Shein Joins Apparel Logistics Hub in Inland Empire
Fast-fashion player will occupy mega-warehouse rising in Cherry Valley.
Central Riverside County in SoCal’s Inland Empire continues to be the epicenter of a growing logistics hub for the apparel industry.
Fast-fashion retailer Shein this week became the latest national apparel brand to disclose plans to occupy a mega-warehouse in the region. The City of Industry-based company, owned by a Nanjing tech firm, told the Wall Street Journal it will soon plant its logistics flag in SoCal.
Shein is expected to pre-lease space at a 1.8M SF distribution center under construction Cherry Valley. The campus, developed by a joint venture of Shopoff Realty Investments and Artemis Real Estate Partners, includes two buildings, a 1M SF warehouse and an 811K SF industrial building.
Shein is planning to open three US distribution centers in coming months.
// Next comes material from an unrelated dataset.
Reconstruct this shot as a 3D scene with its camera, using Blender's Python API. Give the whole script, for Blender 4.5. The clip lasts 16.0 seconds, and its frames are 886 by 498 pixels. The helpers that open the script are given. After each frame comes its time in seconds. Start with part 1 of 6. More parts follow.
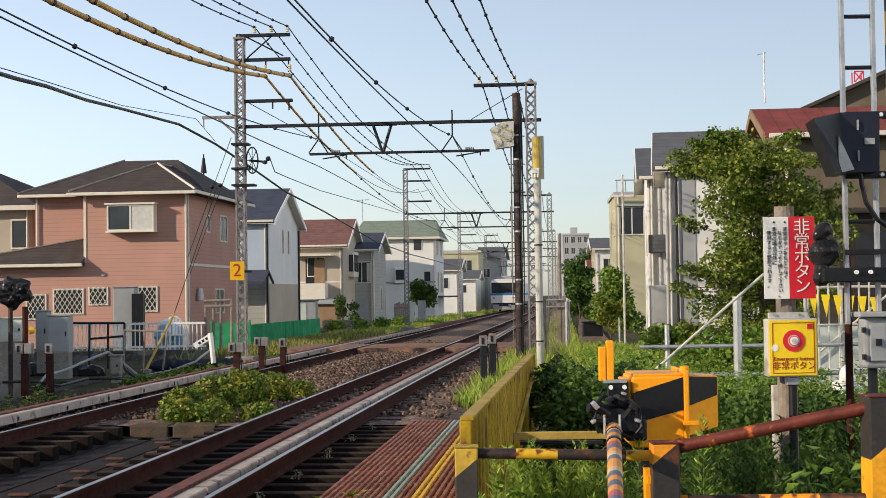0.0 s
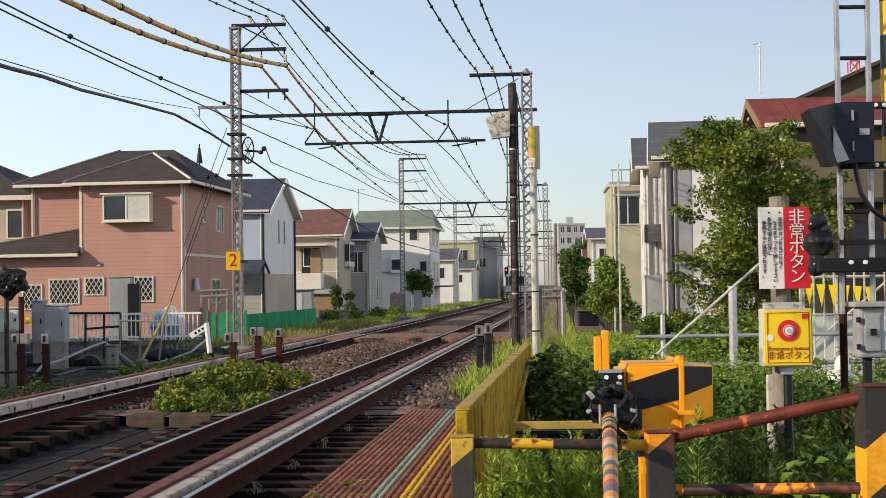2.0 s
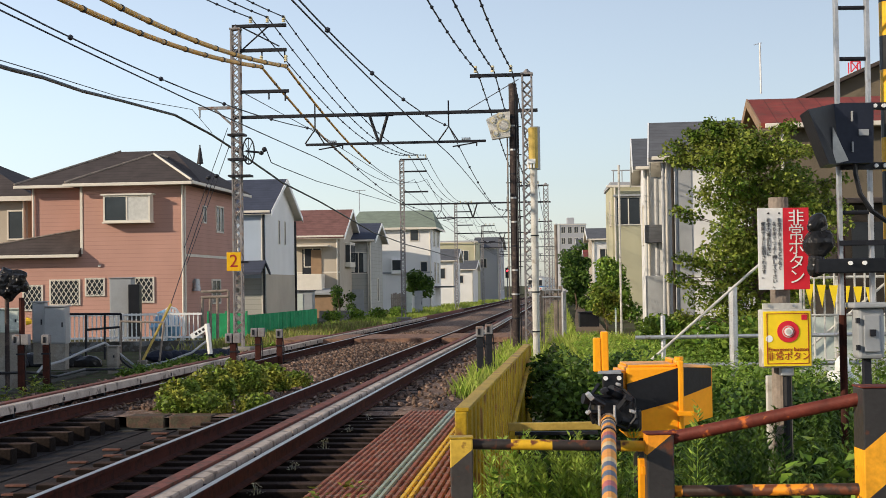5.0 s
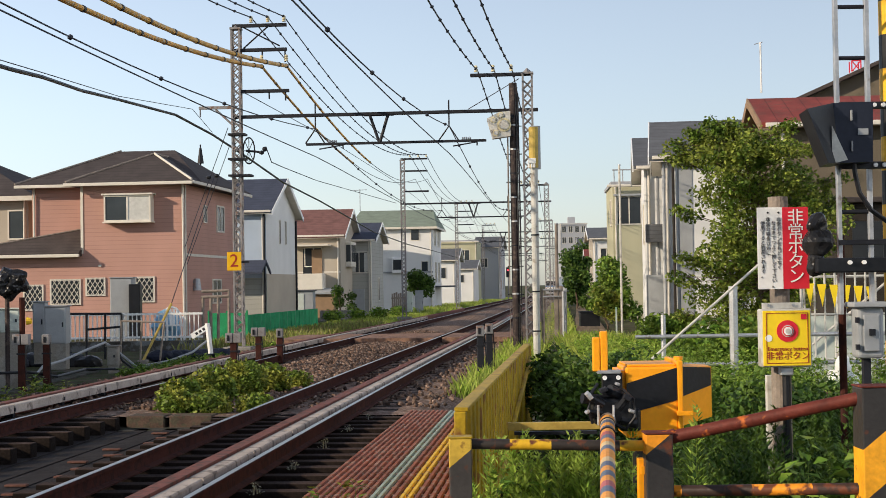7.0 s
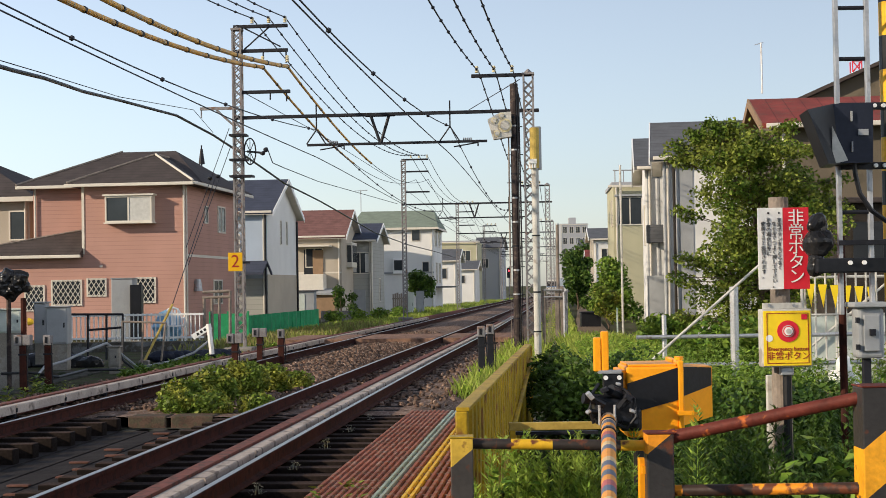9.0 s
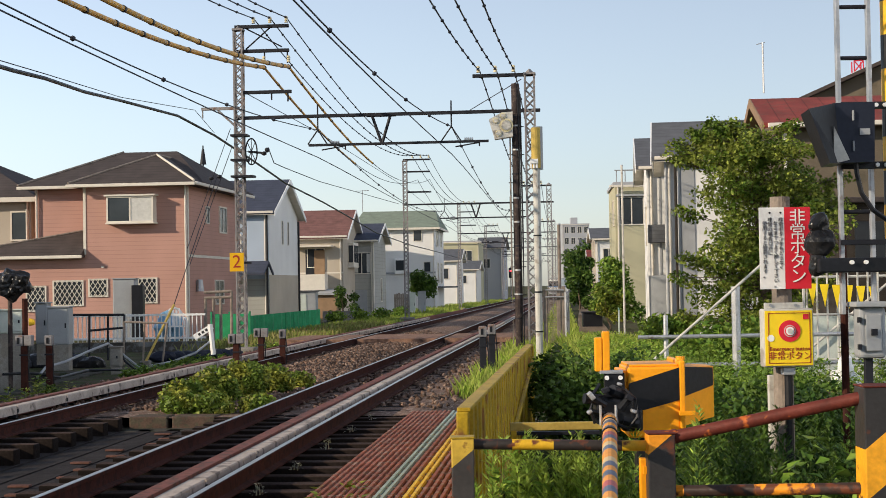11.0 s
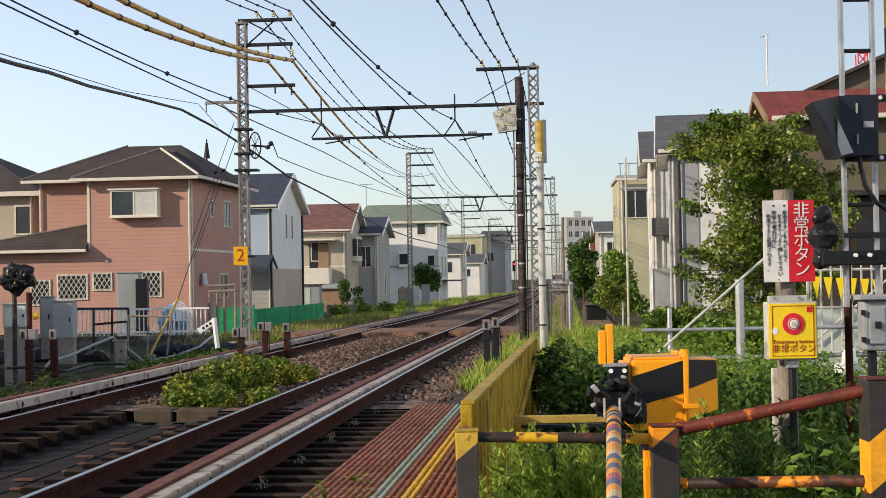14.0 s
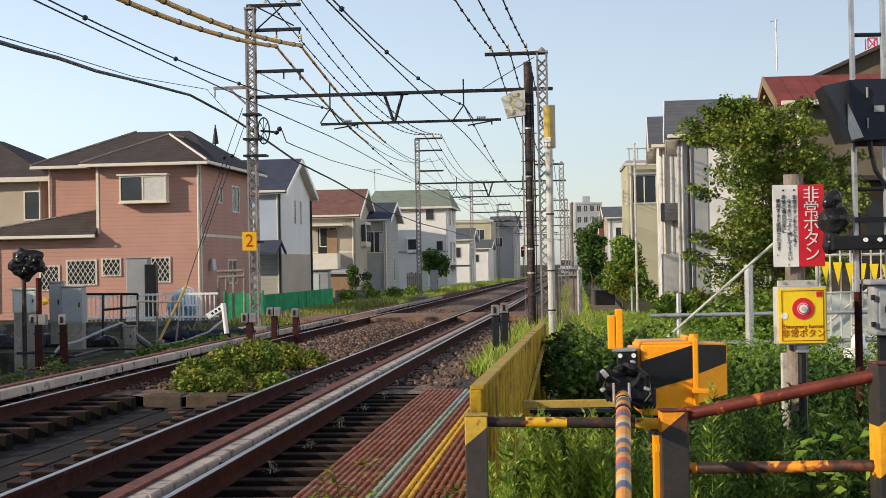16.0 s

In addition to the SoCal facility, the company is planning to expand an existing facility in Whitestown, IN and to occupy a warehouse in a location yet to be chosen in the Northeast.
Shein is the third apparel player to establish a distribution operation in Riverside County this summer.
In July, a joint venture of Trammell Crow and Clarion announced that two warehouses encompassing 1.1M SF under construction in the JV’s sprawling Knox Logistics Center have each been fully pre-leased to single tenants.
Apparel retailer Burlington Stores has signed a 410K SF lease to occupy all of Knox IV, while an identified logistics services provider has inked a deal to lease all of Knox III, a 693K SF facility.
Also, in July, USAA Real Estate and McDonald Property Group broke ground in Beaumont—about 30 miles northeast of Perris and just south of Cherry Valley—on a 1.8M SF manufacturing and distribution facility for NY-based United Legwear & Apparel.
The Inland Empire industrial market remains the tightest in the nation with an 0.4% vacancy rate that essentially means it’s filled to capacity, a situation that has been exacerbated for the past year by the backlog at the Ports of Los Angeles and Long Beach, according to JLL’s Q2 2022 market report.
An estimated three-quarters of the record 39M SF of industrial space under construction in the Inland Empire—9.2M SF was added to the pipeline during Q2—already has been pre-leased, with pre-leased space the primary driver of next absorption in the second quarter as existing availabilities have been extremely limited.
The industrial warehouse sprawl in the two-county region that stretches from the LA city limits to the Arizona border is now exceeding an estimated 2.3B SF, with new logistics facilities pushing north and east and facing a growing backlash from several towns that are moving to enact moratoriums or bans on new warehouse construction.